The underside view of the Eiffel Tower obscures current construction for a platform elevator at the tower base.

Seeing as many places as possible while the opportunity is present is probably a good idea.

I’ve spent the few weeks living out such a mantra.

It’s great: There are a lot of great photo opportunities that come along with the territory. More pins get put in the world map. New foods are tried, hotels and hostels are stayed in, and new friends are met.

In just four weeks’ time, I’ve seen Scottish Highlands, eaten Lisboan pastries, celebrated Barcelona’s culture, basked in Florence’s sunshine, waited for Venice to flood, trekked around ancient Rome, climbed to the top of the Italian mountains, watched the Eiffel Tower sparkle and strolled around a Welsh castle.

Seeing each of these sites was an amazing culmination of experiences.

It was also exhausting.

Traveling so many places in such a short period of time can be marvelous, but it has its downsides.

Living out of a carry-on suitcase for four weeks can be difficult, especially when it’s still relatively wintry outside. Staying in hostels can be fun, but lack privacy. Making sure you fit in everything you want to see in a few days requires waking up early and staying out late, with little time for relaxation and a lot of running around and climbing cities’ many hills.

The shorter the stay, the more stressful it can be. Ensuring you fit in everything you would like to do is impossible, but narrowing down sites can seem limiting at times.

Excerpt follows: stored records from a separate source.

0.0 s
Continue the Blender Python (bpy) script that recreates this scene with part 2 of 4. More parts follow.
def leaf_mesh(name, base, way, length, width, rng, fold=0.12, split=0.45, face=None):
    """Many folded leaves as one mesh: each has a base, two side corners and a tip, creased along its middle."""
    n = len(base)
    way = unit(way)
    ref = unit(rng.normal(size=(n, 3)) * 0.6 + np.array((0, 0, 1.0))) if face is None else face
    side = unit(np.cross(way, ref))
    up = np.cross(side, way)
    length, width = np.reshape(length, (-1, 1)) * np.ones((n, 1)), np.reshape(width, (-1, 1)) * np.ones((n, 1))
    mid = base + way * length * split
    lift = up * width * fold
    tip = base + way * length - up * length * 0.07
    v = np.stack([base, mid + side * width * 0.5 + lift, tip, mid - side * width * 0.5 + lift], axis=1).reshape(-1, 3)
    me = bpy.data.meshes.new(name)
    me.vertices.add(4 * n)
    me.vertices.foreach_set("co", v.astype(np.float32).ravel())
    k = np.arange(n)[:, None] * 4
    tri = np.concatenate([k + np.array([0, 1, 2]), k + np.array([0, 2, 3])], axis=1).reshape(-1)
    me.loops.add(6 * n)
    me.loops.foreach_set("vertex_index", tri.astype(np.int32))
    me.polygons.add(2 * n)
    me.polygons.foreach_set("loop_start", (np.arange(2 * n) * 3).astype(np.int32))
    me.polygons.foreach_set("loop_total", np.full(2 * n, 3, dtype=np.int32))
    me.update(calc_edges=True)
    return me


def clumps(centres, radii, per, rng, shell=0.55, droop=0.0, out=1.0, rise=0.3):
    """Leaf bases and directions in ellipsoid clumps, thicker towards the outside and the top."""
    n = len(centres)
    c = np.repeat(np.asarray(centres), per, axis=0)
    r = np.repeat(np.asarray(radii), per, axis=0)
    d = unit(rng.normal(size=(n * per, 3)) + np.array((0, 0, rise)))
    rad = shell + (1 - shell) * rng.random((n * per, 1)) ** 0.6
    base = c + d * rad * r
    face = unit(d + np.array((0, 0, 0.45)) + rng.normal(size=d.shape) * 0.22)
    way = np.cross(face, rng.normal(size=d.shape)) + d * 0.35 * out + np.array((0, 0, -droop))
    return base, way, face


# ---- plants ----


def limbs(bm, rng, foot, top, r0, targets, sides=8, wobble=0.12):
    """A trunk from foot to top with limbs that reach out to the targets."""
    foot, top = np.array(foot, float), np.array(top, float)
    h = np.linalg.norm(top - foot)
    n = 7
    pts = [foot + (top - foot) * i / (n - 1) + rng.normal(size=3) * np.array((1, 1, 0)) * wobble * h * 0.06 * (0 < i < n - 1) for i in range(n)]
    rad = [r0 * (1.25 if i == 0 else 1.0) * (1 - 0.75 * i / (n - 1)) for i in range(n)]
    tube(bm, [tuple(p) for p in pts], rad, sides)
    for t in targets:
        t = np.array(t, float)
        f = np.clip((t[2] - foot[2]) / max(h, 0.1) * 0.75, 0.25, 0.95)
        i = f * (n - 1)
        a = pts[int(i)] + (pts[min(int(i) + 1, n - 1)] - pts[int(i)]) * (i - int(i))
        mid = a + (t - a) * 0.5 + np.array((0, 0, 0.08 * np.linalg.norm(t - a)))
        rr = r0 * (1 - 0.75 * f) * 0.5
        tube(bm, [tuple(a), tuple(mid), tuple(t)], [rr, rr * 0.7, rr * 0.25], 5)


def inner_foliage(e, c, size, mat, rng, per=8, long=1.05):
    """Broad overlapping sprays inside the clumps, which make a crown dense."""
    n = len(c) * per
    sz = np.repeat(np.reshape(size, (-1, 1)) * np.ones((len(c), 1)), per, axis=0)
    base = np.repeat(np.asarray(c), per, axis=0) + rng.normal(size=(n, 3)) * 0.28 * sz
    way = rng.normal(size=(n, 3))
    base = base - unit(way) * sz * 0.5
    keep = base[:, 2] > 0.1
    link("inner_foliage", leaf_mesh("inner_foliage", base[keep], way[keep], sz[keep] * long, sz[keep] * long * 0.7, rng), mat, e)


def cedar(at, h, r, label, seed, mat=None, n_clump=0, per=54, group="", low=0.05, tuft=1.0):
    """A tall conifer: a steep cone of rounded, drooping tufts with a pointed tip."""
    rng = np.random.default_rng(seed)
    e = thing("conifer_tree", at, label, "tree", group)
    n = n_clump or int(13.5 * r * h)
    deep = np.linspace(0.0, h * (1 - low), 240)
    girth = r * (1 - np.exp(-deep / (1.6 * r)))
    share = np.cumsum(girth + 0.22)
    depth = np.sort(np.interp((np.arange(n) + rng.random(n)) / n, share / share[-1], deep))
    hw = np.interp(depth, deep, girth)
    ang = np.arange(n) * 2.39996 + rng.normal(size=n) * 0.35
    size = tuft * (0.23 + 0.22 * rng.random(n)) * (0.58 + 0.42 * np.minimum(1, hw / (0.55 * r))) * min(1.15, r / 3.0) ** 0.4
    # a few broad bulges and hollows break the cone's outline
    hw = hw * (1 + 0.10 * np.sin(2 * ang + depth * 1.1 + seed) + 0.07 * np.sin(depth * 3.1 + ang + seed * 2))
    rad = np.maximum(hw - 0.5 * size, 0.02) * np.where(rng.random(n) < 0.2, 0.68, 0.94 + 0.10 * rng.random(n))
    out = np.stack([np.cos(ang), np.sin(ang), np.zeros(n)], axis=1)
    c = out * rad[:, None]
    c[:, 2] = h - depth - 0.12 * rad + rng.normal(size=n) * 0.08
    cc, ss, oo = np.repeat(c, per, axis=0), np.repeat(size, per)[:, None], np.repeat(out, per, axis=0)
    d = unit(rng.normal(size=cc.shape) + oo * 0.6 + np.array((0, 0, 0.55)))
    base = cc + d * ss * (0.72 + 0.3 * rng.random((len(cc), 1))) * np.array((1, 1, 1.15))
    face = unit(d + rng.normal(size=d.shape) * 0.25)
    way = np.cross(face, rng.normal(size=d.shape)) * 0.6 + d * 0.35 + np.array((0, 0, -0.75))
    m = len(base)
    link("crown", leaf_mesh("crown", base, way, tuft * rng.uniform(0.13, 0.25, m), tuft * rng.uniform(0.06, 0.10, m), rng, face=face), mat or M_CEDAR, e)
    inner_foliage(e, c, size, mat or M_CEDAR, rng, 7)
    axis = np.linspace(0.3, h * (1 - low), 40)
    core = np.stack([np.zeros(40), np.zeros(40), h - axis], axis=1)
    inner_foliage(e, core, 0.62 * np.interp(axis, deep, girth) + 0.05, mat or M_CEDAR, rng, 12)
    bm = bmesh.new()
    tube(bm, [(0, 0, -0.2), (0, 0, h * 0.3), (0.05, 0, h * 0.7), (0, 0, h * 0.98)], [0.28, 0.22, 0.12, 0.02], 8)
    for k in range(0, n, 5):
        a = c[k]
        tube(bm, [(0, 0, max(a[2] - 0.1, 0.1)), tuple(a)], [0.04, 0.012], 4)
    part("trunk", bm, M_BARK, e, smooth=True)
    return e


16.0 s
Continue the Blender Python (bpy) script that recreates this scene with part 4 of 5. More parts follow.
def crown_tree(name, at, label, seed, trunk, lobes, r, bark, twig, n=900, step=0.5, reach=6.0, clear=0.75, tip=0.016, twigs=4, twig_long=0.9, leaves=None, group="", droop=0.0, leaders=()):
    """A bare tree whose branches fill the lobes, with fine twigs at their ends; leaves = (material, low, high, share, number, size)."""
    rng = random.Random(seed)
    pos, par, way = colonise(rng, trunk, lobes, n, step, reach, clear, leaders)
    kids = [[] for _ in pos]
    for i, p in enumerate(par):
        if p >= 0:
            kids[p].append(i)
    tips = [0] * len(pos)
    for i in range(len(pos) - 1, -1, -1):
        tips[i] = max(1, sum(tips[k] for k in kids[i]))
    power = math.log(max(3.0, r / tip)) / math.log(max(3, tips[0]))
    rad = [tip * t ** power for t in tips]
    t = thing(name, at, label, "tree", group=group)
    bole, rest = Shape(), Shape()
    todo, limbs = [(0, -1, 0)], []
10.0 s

Looking at short trips from this perspective, it turns into a “non-vacating vacation” – a stressful few days of running around, cramming sites and experiences in while worrying more about getting to the next place by dark than enjoying the place you should be because you are right in front of it.

Although I knew better, I tried this method the first day I was in Paris with my family. We only had 48 hours in Paris (one evening, one full day and one morning), and I was determined to fit in as much as possible. Even though we got in in the late afternoon and were staying 30-40 minutes outside of the city center, I was convinced “we must make the most of our time”.

After hastily checking in to the hotel, leaving my cell phone in the room and rushing to the train station to catch the RER to central Paris, I rushed everyone off to fit the Louvre in before it closed at 10:00. We arrived by 8:00 and power-walked past Caravaggio’s, Goya’s and DaVinci’s. We saw the Mona Lisa. We beelined to the Egypt exhibit to catch a few sphinxes before being politely ushered out by museum staff closing the place down. We emerged starving, wandering into the first cafe/bar we could find, realizing only after we ordered drinks it was a well-run tourist trap. We wandered to find the Metro that would take us back to the RER, and settled in for our 50 minute train ride back to our hotel.

Back at the room, we were exhausted. We tried the non-vacating vacation at my suggestion, and it didn’t work.

The next day, my mom created a new game plan: we see what we see. We had a general outline of where to go. We covered a ton of the city at a less-stressful pace. We walked without adding “power” in front of it, we skipped things we realized we wouldn’t have time for. We stopped for coffee in cafes and strolled down streets. It was a better day. It was a better way to see Paris.

Back at the room, we were still exhausted. We covered a whole major city in one day’s time. But we knew we could wake up the next day relaxed and prepared to leisurely see Notre Dame and find some macaroons.

Seeing as much as you can in the short time you’re given seems like a good idea.

But sometimes it just doesn’t work. When the stress of running around gets in the way of the relaxing, escapist part of the vacation, it just isn’t worth it.

The non-vacating vacation may produce a lot of photos in front of famous things, but it’s not fun for everyone. Sometimes, celebrating what you do get to see and accepting what you don’t is the best plan for a vacation.

It’s amazing what you can learn from your mom.